Israel’s unexpected missile offensive on Iran on June 13 caught Moscow off guard, disrupting its assumptions about U.S.-Iran nuclear negotiations and raising suspicions of a concealed Western strategy to undercut Tehran’s military and nuclear ambitions.
Moscow condemned Israel’s actions rhetorically but failed to offer substantive responses, and many passages in its statement read like descriptions of Russia’s own aggression against Ukraine.
Russia’s strategic partnership with Iran and its loss of influence in Syria and Libya, along with ineffective oil price manipulation, highlight Russia’s vulnerability and declining global status.
Israel’s decision to launch a series of missile and bomb strikes on Iran on June 13 was a shocking surprise for Moscow, where the working assumption had been centered on the presumably protracted U.S.-Iranian talks on the limitations of the nuclear program (see EDM, May 5).
The possibility of an independent Israeli decision appears inconceivable to the Russian leadership, so it likely concludes that the now-suspended talks in Oman were merely a cover-up for the real U.S. strategy of degrading Iranian offensive capabilities and undermining its nuclear ambitions (Kommersant, June 13).

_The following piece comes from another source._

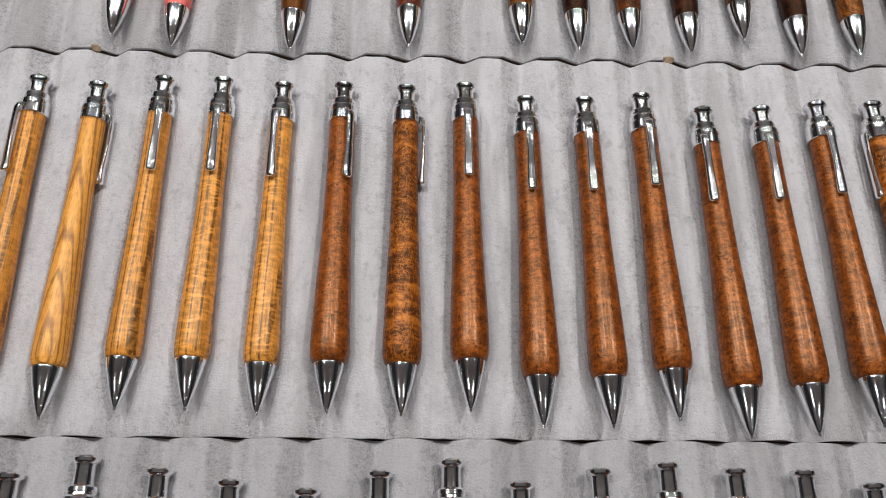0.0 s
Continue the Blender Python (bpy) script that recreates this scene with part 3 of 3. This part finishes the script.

Nobody dares to suggest that Russian President Vladimir Putin unwittingly contributed to that supposed ruse by offering to mediate between Iran and the United States, and in the latest phone conversation with U.S. President Donald Trump,
the Russian autocrat reiterated that offer and shared the content of his conversation with Iranian President Masoud Pezeshkian, while condemning the Israeli strikes (President of Russia, June 13; RBC, June 14).